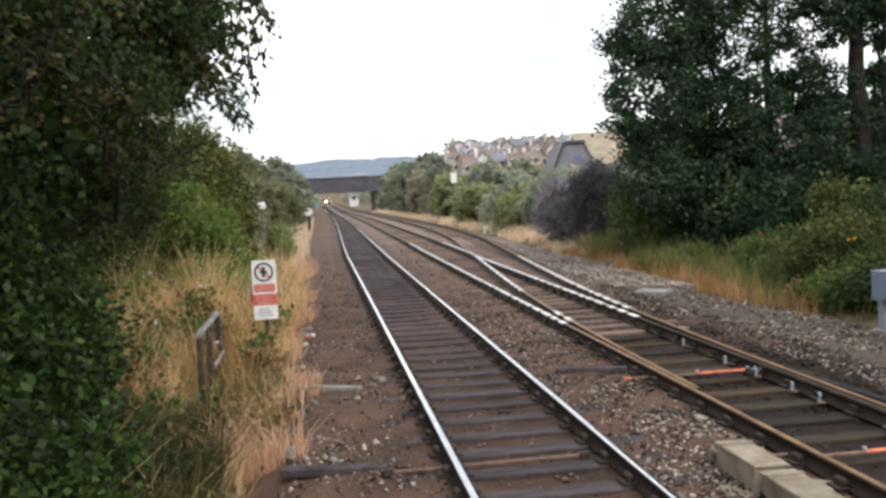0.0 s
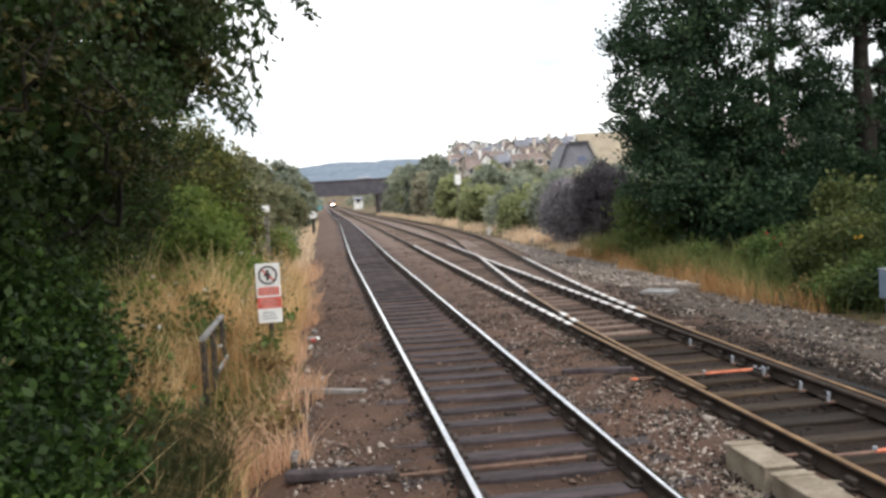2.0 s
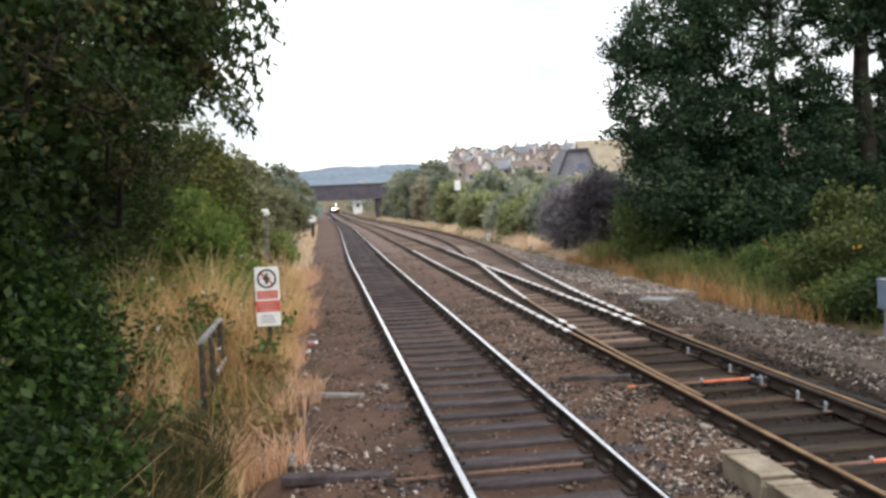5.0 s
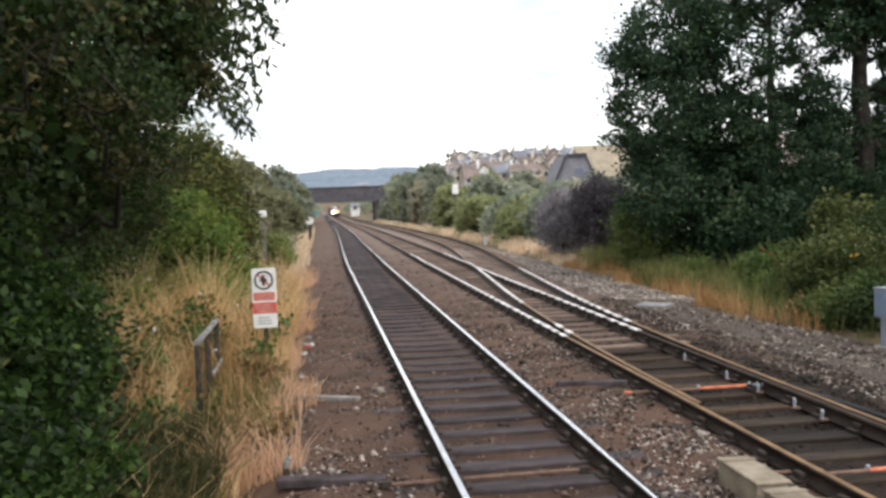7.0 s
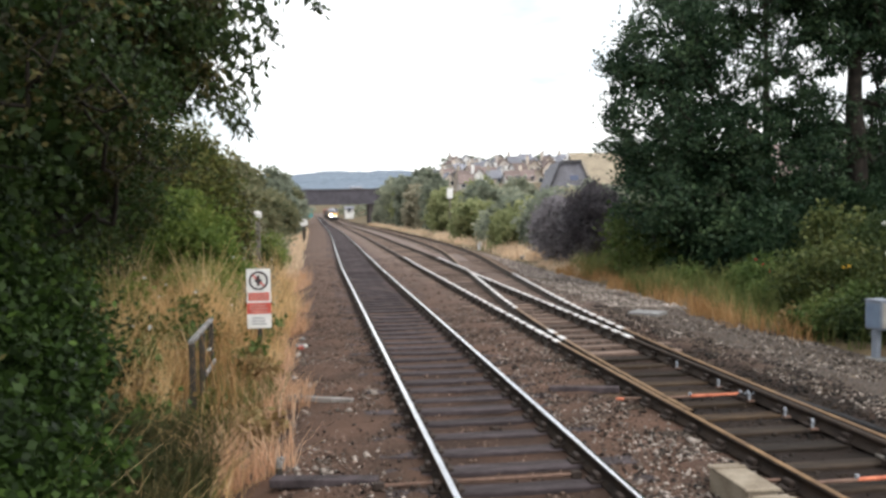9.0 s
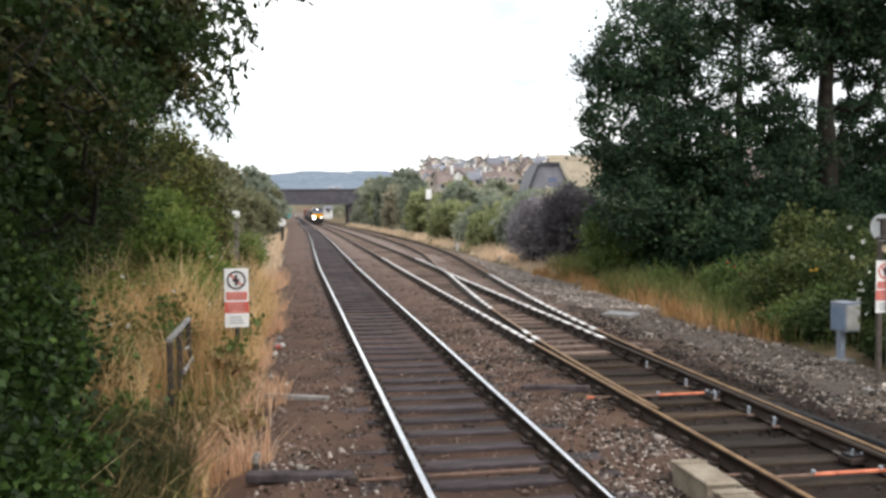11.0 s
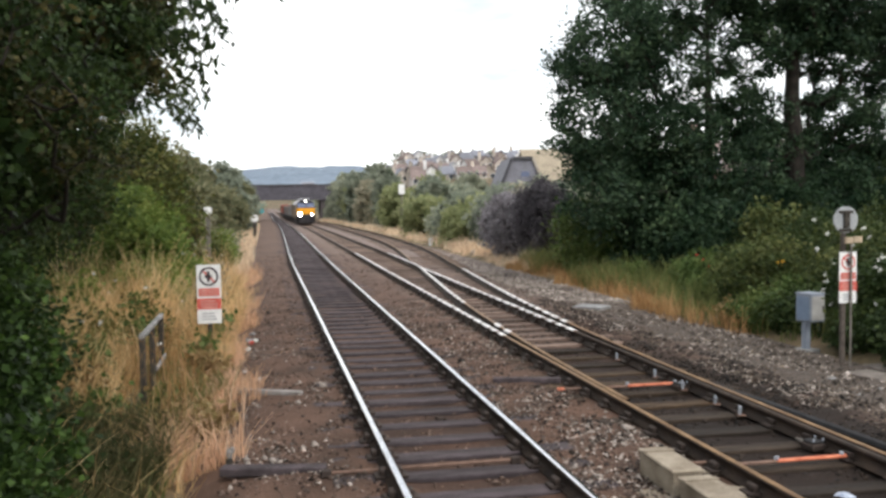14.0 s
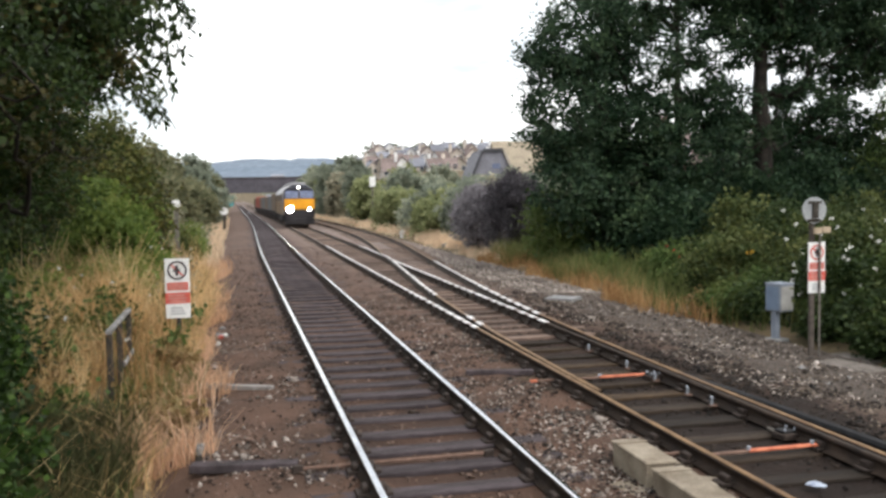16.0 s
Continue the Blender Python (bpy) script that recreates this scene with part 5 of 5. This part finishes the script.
---
Extract the full listing exactly, with the pictures left out.

0.0 s
2.0 s
5.0 s
7.0 s
9.0 s
11.0 s
14.0 s
16.0 s
Continue the Blender Python (bpy) script that recreates this scene with part 5 of 5. This part finishes the script.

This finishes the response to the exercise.